# DATA SEGMENT:

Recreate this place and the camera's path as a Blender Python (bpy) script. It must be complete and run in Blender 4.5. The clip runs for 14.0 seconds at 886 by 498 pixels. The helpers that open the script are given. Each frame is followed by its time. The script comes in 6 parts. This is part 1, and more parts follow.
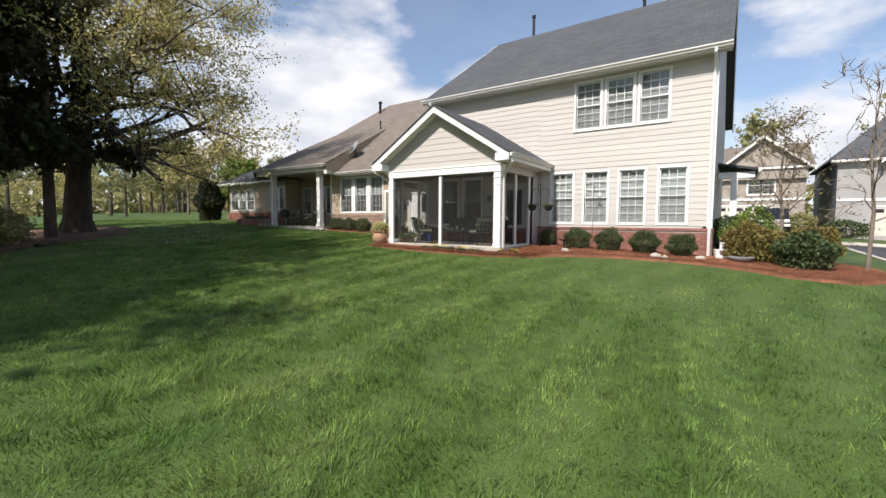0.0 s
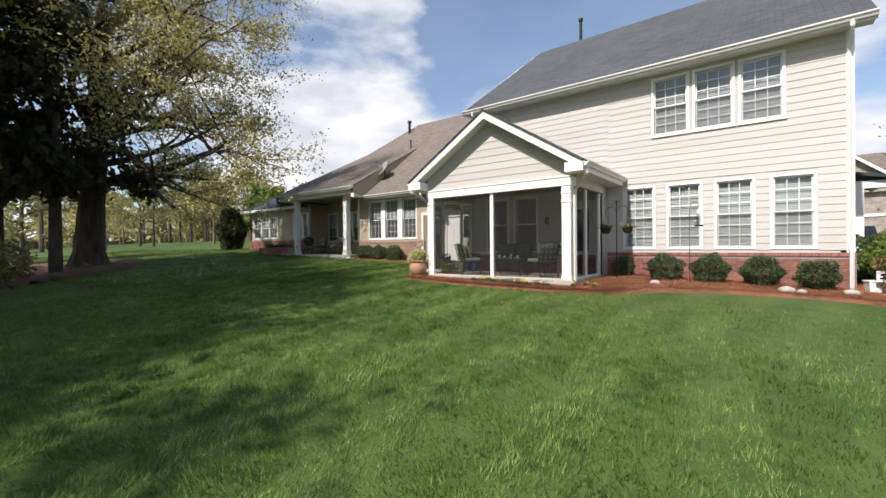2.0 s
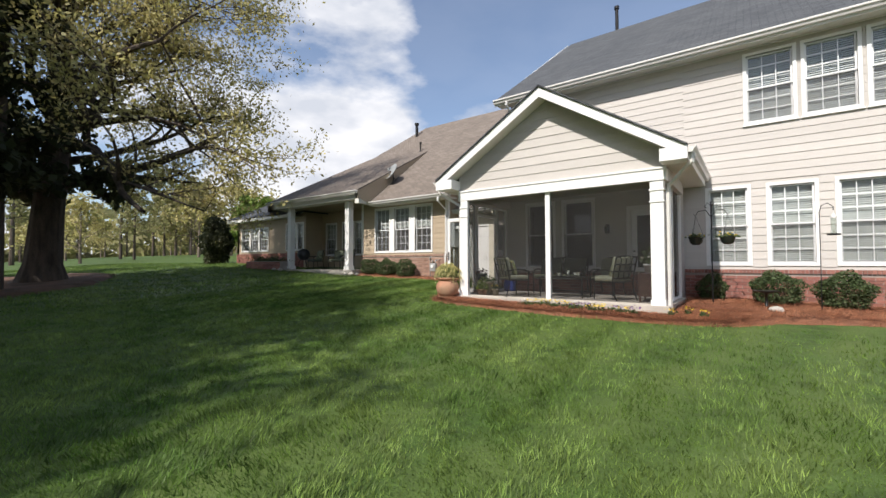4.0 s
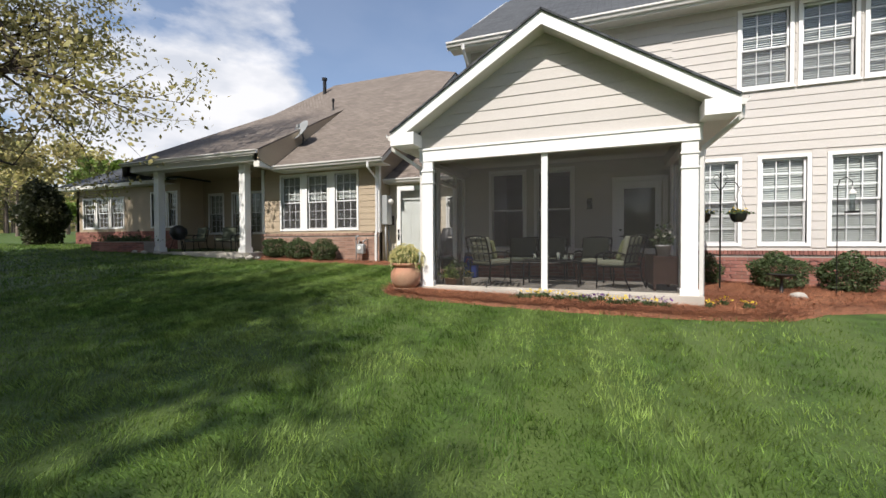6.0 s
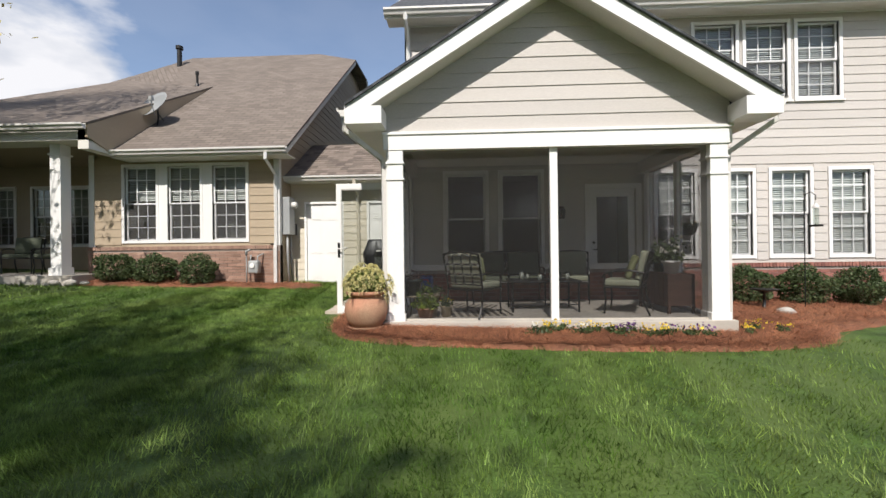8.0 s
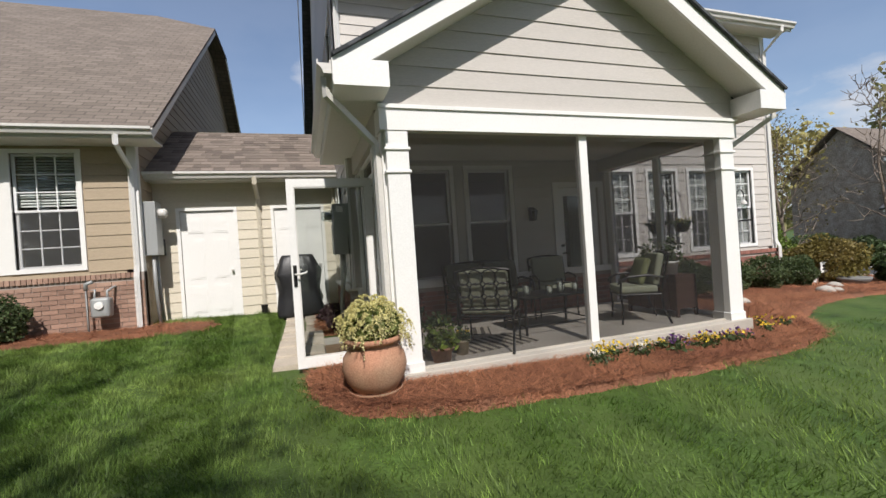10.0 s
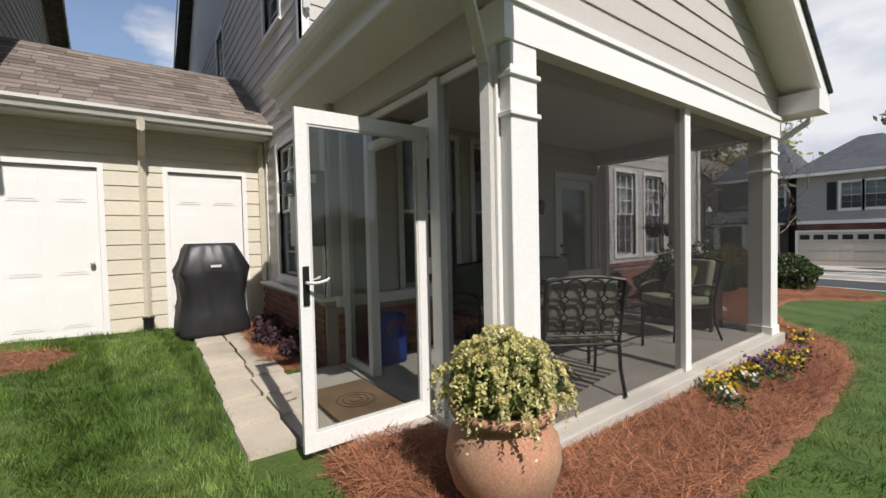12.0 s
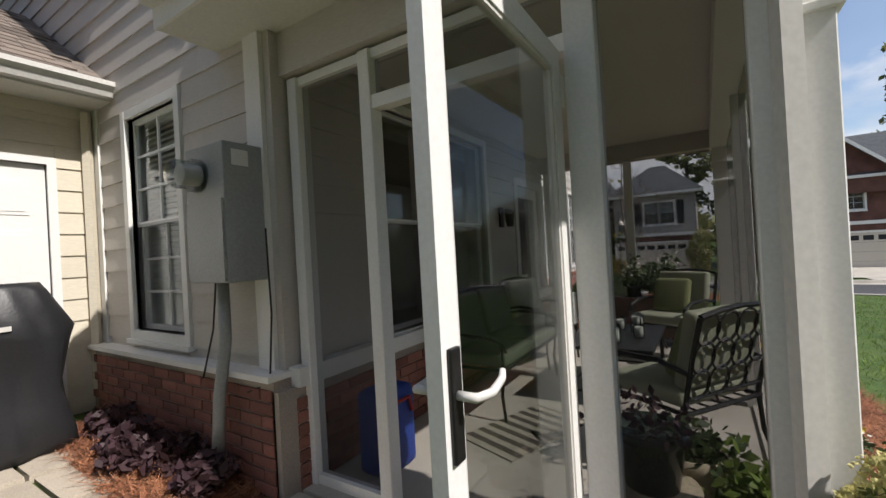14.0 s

# EXERCISE DESCRIPTION:
Take the listing above and restate it word for word, without its pictures.

# TASK RESULT:
Recreate this place and the camera's path as a Blender Python (bpy) script. It must be complete and run in Blender 4.5. The clip runs for 14.0 seconds at 886 by 498 pixels. The helpers that open the script are given. Each frame is followed by its time. The script comes in 6 parts. This is part 1, and more parts follow.
0.0 s
2.0 s
4.0 s
6.0 s
8.0 s
10.0 s
12.0 s
14.0 s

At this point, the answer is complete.